Written by Kelson Lawrence | Aug 9, 2011 4:22:00 PM

By Val Bakh

2.3.2 Activation and Custom Image Deployment
How does activation fit in with a custom image-based deployment? It depends on the activation method you want to use.

If you have only retail product keys, your options are rather limited: you can either provide a separate product key directly to each end user or assign the keys to the target computers by using a special administrative tool named Volume Activation Management Tool (VAMT). The most recent version, VAMT 2.0, supports retail product keys and is available at Microsoft Download Center as a stand-alone download.

In an earlier section of Tips and Tricks, we mentioned two volume-licensing (VL) models: KMS and MAK. If you are already using KMS on your corporate network, activation is a snap. As long as you are deploying a VL edition of Windows 7, you don’t need to do anything at all. As soon as the deployment is complete and a target computer is started for the first time, the computer will be automatically activated by one of your KMS hosts.
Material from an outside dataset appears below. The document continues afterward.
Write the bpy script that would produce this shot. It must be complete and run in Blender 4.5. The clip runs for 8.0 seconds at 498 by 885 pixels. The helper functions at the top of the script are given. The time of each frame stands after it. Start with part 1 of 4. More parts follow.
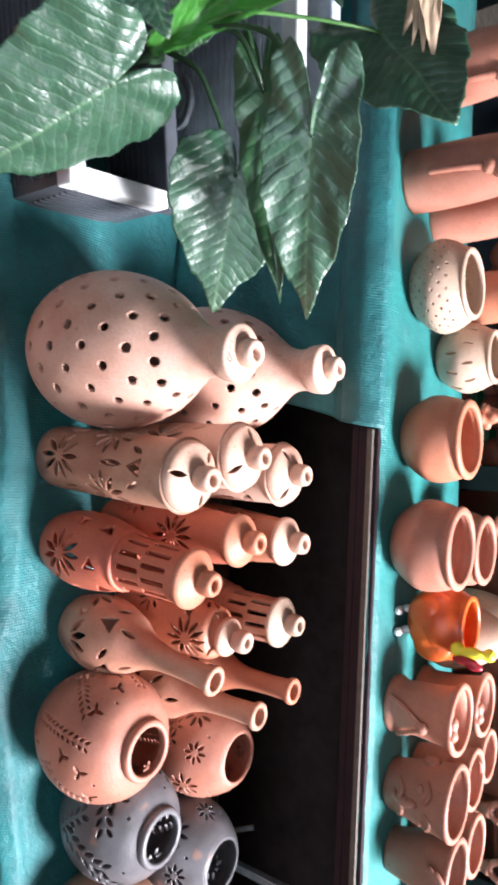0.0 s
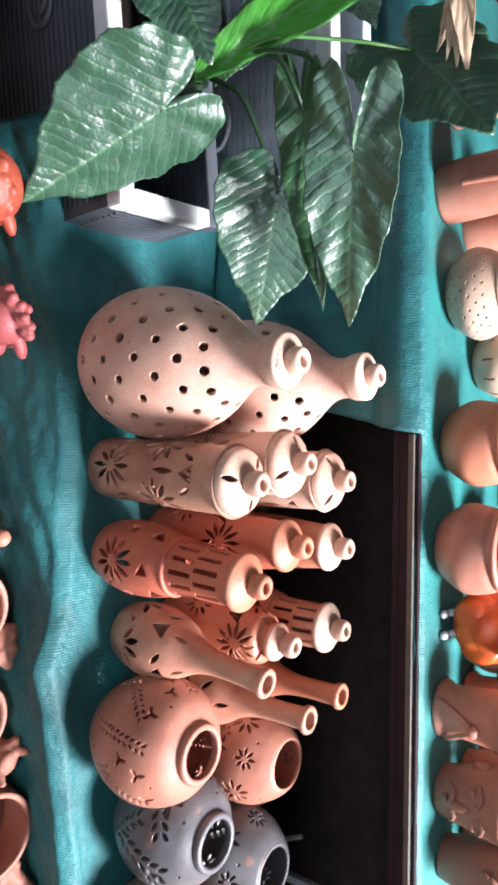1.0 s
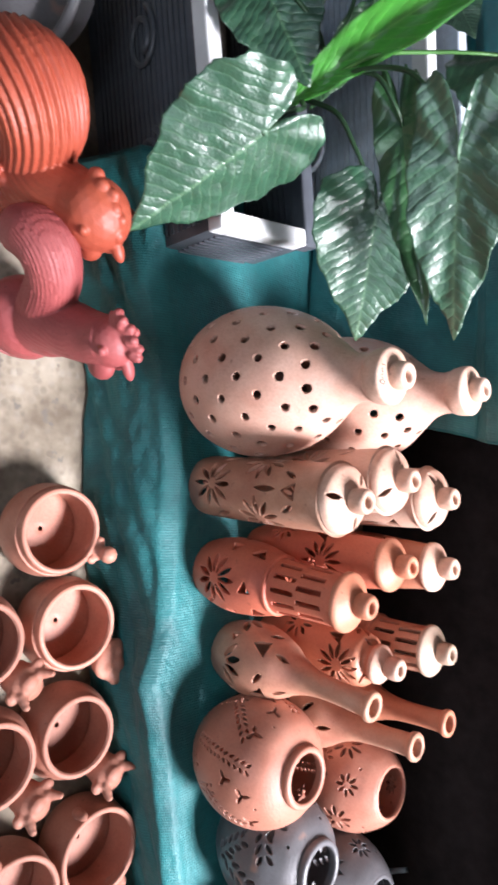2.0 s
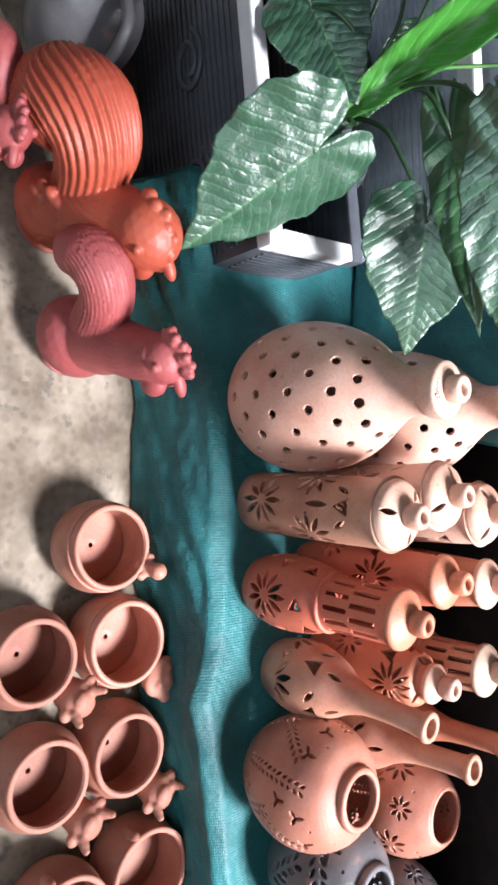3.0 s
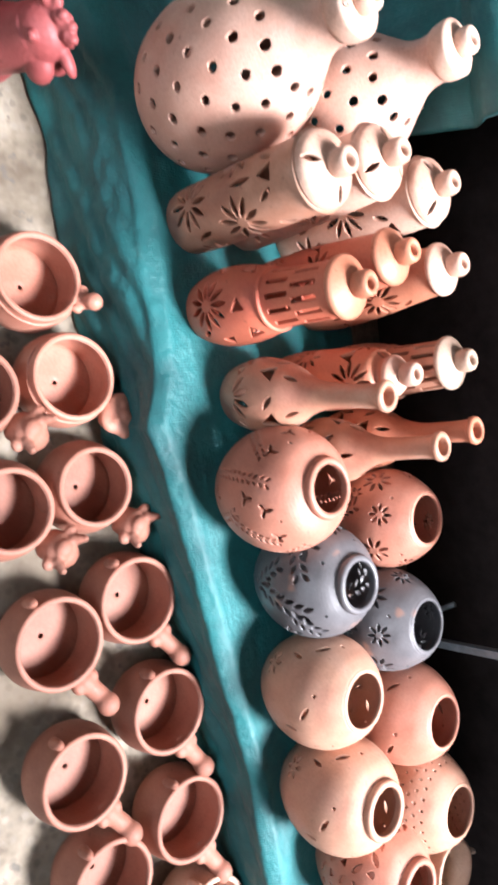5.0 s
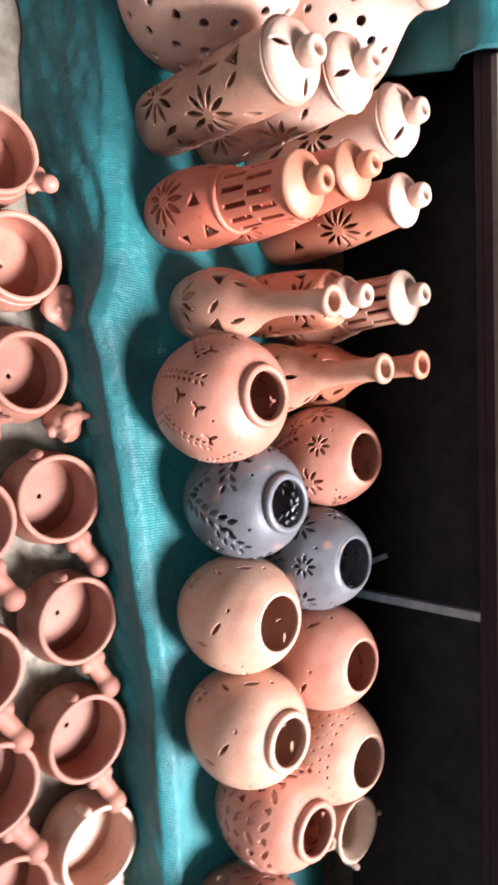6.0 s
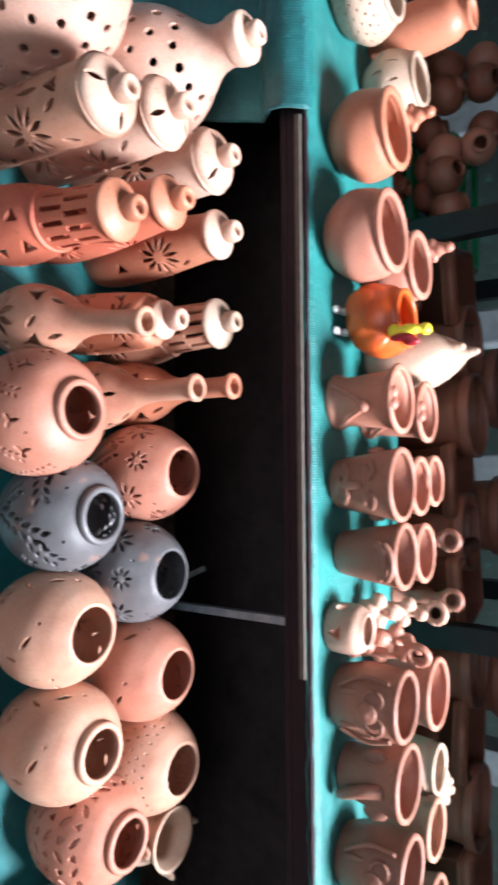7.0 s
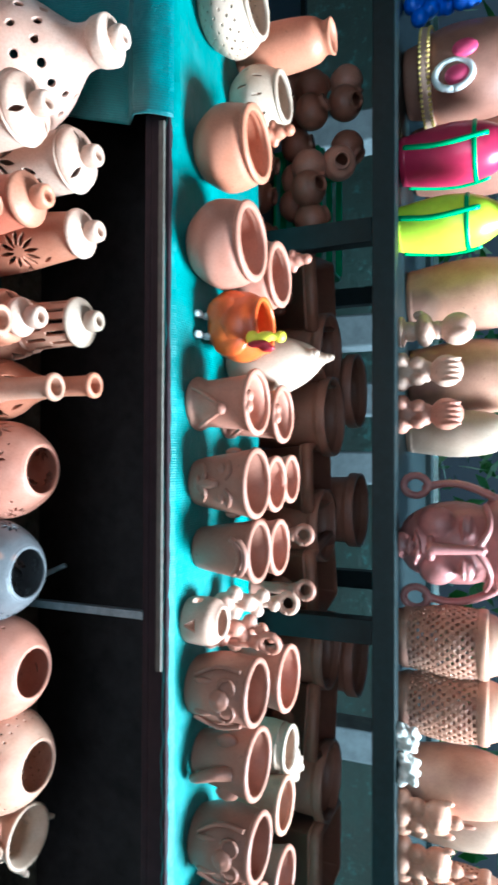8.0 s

If you decide to use MAK activation and you have an appropriate MAK key, you have a couple of options. One option is similar to the earlier mentioned situation with retail keys; you can assign the MAK to target computers by using VAMT. The other option is to assign the MAK to the original installation on the reference computer. Although Sysprep, by default, resets the activation status, the MAK will remain in the image. When the image is deployed to a target computer and the computer is then started for the first time, the operating system will be automatically activated in 72 hours over the Internet. Or the user of the target computer can manually activate it right away.

And in conclusion, here are a few useful facts about the Windows 7 version of Sysprep:

•    If you run the sysprep /generalize /oobe command from within an activated instance of Windows 7, the activation status is reset and the installation returns to a 30-day grace period.
•    You can successfully run this command in the same instance of Windows 7 only up to three times. On the fourth time, this command returns an error.
•    If a retail product key has been loaded, this command removes it.
•    If a MAK key has been loaded, this command does not remove it.
•    You can create an answer file that instructs Sysprep not to reset the activation status, and you can specify the answer file when you run Sysprep. If you do so on an activated installation, the resulting generalized image remains activated. However, if you deploy that image to another computer (physical or virtual), the activation will be lost.